SUMMARY When a selection of text spanning multiple lines is copied, the newlines are included. This has the effect of including newlines in the middle of sentences, which is undesirable when copying text from the PDF to a new document. STEPS TO REPRODUCE 1. Obtain a PDF containing a paragraph of text, such as this one: https://unec.edu.az/application/uploads/2014/12/pdf-sample.pdf. 2. Copy an entire paragraph of text, or a selection within the paragraph spanning multiple times. 3. Paste the selection into a new document or text editor. OBSERVED RESULT Newlines used to break the content are preserved: Adobe® Portable Document Format (PDF) is a universal file format that preserves all of the fonts, formatting, colours and graphics of any source document, regardless of the application and platform used to create it. EXPECTED RESULT Newlines used to break the content are not preserved: Adobe® Portable Document Format (PDF) is a universal file format that preserves all of the fonts, formatting, colours and graphics of any source document, regardless of the application and platform used to create it. SOFTWARE/OS VERSIONS Linux/KDE Plasma: Arch Linux KDE Plasma Version: 5.23.3 KDE Frameworks Version: 5.88.0 Qt Version: 5.15.2 ADDITIONAL INFORMATION The pdf.js PDF viewer elides the newlines as I want, but butchers the spacing in seemingly unrelated ways: Adobe® Portable Document Format (PDF) is a universal file format that preserves allof the fonts, formatting, colours and graphics of any source document, regardless ofthe application and platform used to create it. Bug #359242 also discusses unwanted newlines in the clipboard, but this bug discusses the exclusion of newlines that *are* within the text selection.

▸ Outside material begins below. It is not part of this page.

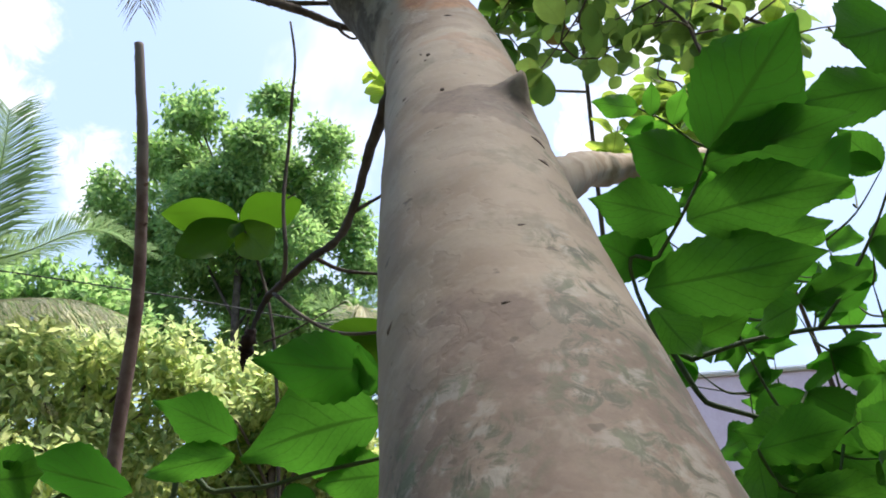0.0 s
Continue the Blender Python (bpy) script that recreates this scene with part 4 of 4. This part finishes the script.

> Newlines used to break the content are preserved: This is not exactly what happens. The Okular user interface does not know about newlines or paragraphs, it only knows about the positions of individual letters. If a letter is below the previous one, it inserts a newline to the selection. Besides that, I think this should not be different, at least not for PDF. If newlines are not copied, the selection will still contain hyphens. Like this: Because every-thing is on one line, it will be diffi-cult to remove the hyphens manual-ly afterwards. ;)
Thanks for the response! :) I did have a feeling that there is more going on here than what meets the eye. This would still be convenient to have, but I understand if it's not worth the time to fix those edge cases.